While a scotch whisky snob may prefer Lagavulin or Glenmorangie on a cheaper night, the fact remains that Glenlivet is the #1 most popular scotch whisky in the United States. Almost universally available and consumed in prodigious quantities, but how good actually is it?
Illegal distilleries were rampant in the Speyside area of Scotland for generations, but with the passage of a new law in 1823 all legal distilleries would need to be established and properly licensed to operate. Glenlivet was established one year later in 1824 by George Smith, much to the annoyance of the other illegal distilleries in the area who hoped that mass disobedience would lead to the law being repealed. The same year the original Glenlivet distillery in Upper Drumin was established.
The original distillery was destroyed in 1858 while a new distillery was under construction in Mimmore to try and meet the rising demand for their product. Some of the original equipment from the destroyed distillery was transferred to the new location and is still in use to this day.
The distillery remained open through the Great Depression, one of the only distilleries to remain profitable in that period, but was shuttered during World War Two by government decree. In the years following the war the facility reopened, and the British government actually enforced grain rationing to ensure that the facility could operate (and produce spirits for export that would reduce Britain’s war debts).
Glenlivet went through a number of smaller changes in ownership until they were purchased in 1977 by Seagram, the Canadian company most famous for their eponymous liquor and Fireball Whisky. Later in 2000 the ownership was transferred to the French company Pernod Ricard.
Glenlivet sells approximately 6 million bottles of single malt scotch whisky annually.
Glenlivet single malt scotch whisky starts as a fermented mash of 100% locally produced malted barley. The mash is then distilled in lantern shaped stills that feature a rather long neck, known by distillers to produce a sweeter spirit than other designs.
Following the distillation process the spirit is aged in former sherry and bourbon casks for a number of years, specifically twelve years in the case of this product. After aging the product is bottled at the Chivas Brothers facility and shipped around the world.

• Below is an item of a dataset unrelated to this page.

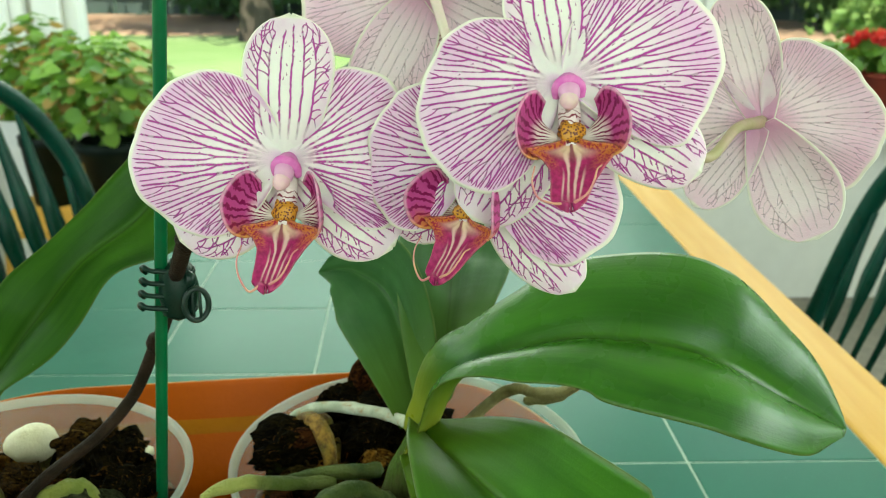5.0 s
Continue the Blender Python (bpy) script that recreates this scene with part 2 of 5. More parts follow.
def column_material():
    m = Nodes("column_pink")
    uv = m.split(m.coords("UV"))
    c = m.mix(m.ramp(uv[1], 0.15, 0.85), (0.58, 0.17, 0.45), (0.74, 0.40, 0.60))
    m.base(c, 0.38, 0.0, 0.45).leafy(c, 0.2)
    return m.m


HOOD = mottled("column_hood", (0.58, 0.095, 0.40), (0.68, 0.20, 0.50), 420, 0.42, spec=0.25)
LIP_SIDE = lip_material("lip_side_lobe", 11.0)
LIP_MID = midlobe_material()
CALLUS = callus_material()
COLUMN = column_material()
ANTHER = mottled("anther_cap", (0.74, 0.56, 0.48), (0.72, 0.44, 0.52), 300, 0.4, spec=0.25)
TENDRIL = mottled("tendril", (0.62, 0.34, 0.20), (0.55, 0.16, 0.20), 220, 0.4)
THROAT = Nodes("throat_barred")
_p = THROAT.position()
_v = THROAT.split(THROAT.coords("UV"))
_w = THROAT.math("MULTIPLY_ADD", THROAT.noise(_p, 500.0, 2.0), 2.2, THROAT.math("MULTIPLY", _v[1], 9.0))
_b = THROAT.math("MULTIPLY", THROAT.ramp(THROAT.math("ABSOLUTE", THROAT.math("SUBTRACT", THROAT.math("FRACT", _w), 0.5)), 0.10, 0.20, 1.0, 0.0), THROAT.ramp(_v[1], 0.25, 0.45))
_c = THROAT.mix(_b, (0.84, 0.74, 0.72), (0.22, 0.02, 0.05))
THROAT.base(_c, 0.4).leafy(_c, 0.2)
THROAT = THROAT.m
PEDICEL_PALE = mottled("pedicel_cream", (0.62, 0.58, 0.42), (0.66, 0.50, 0.48), 120, 0.45)
PEDICEL_GREEN = mottled("pedicel_green", (0.32, 0.30, 0.13), (0.42, 0.30, 0.22), 90, 0.45)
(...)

What we are drinking today is the direct product, but the distilled spirit is also used to produce Chivas Regal and Royal Salute.
Glenlivet is bottled and distributed in rather plain green glass bottles with a rather unassuming yellowed label. The bottle design isn’t anything to write home about, but then again there’s nothing “wrong” here so that’s a plus.
Where most entry level spirits would have a screw top (especially on their smaller tasting sized bottles like this one) Glenlivet actually uses a cork stopper on their bottles. That’s a nice touch that makes it feel a little more expensive than it is. I appreciate it.
Taking a sniff of the liquid I get some hints of vanilla, a little bit honey, and a significant level of peat — one of the traditional flavors that you’d see in a scotch versus an American or Irish whiskey.
The spirit is bottled at 40% ABV which is below that of a typical American bourbon and gives the liquid a lighter weight in the mouth. More of a liquid than a syrup and easier to sip.
For me the only thing I really get in terms of flavor is the peat, maybe a bit of vanilla with a touch of sweetness and honey as well. Others talk about grassy notes and red licorice, which I can understand, but those aren’t flavors that immediately spring to mind.
Overall the experience is a pleasant one here. The finish is smooth without any bitterness or acidity. There’s a bit of tannin giving that cheek sucking feeling but not so much that it’s overpowering. To me it’s very pleasant.
Surprisingly the ice brings out the peat flavor in the whiskey without sacrificing anything. If anything it might make the whiskey more intense rather than the usual mellowing effect that it can have on a spirit.
Drinking the whiskey neat I couldn’t really taste any of the earthiness or grass flavors, but with the added ice those flavors are clear and bold. For those more used to a bold flavored spirit like a bourbon this might be the best way to experience this whiskey.
Honestly in my mind this is pretty much the ideal entry level Scotch whiskey. It has all of the hallmarks of a traditional Scotch with the peat flavor and lighter flavor profile without the price tag that usually comes with it. If you’re thinking about trying out scotch whiskies this is a great place to start.
The Glenlivet 12 Year Old Single Malt Scotch Whiskey
Owner: Pernod Ricard
Production: Moray, Scotland
Classification: Speyside Scotch Whisky
Grain bill: 100% malted barley
Aging: 12 years
Proof: 40% ABV
Price: $32.99/ 750ml
Overall Rating: 4/5
A great scotch that’s good to drink and a great “gateway scotch” for whiskey and bourbon drinkers who might be thinking about going a little old school.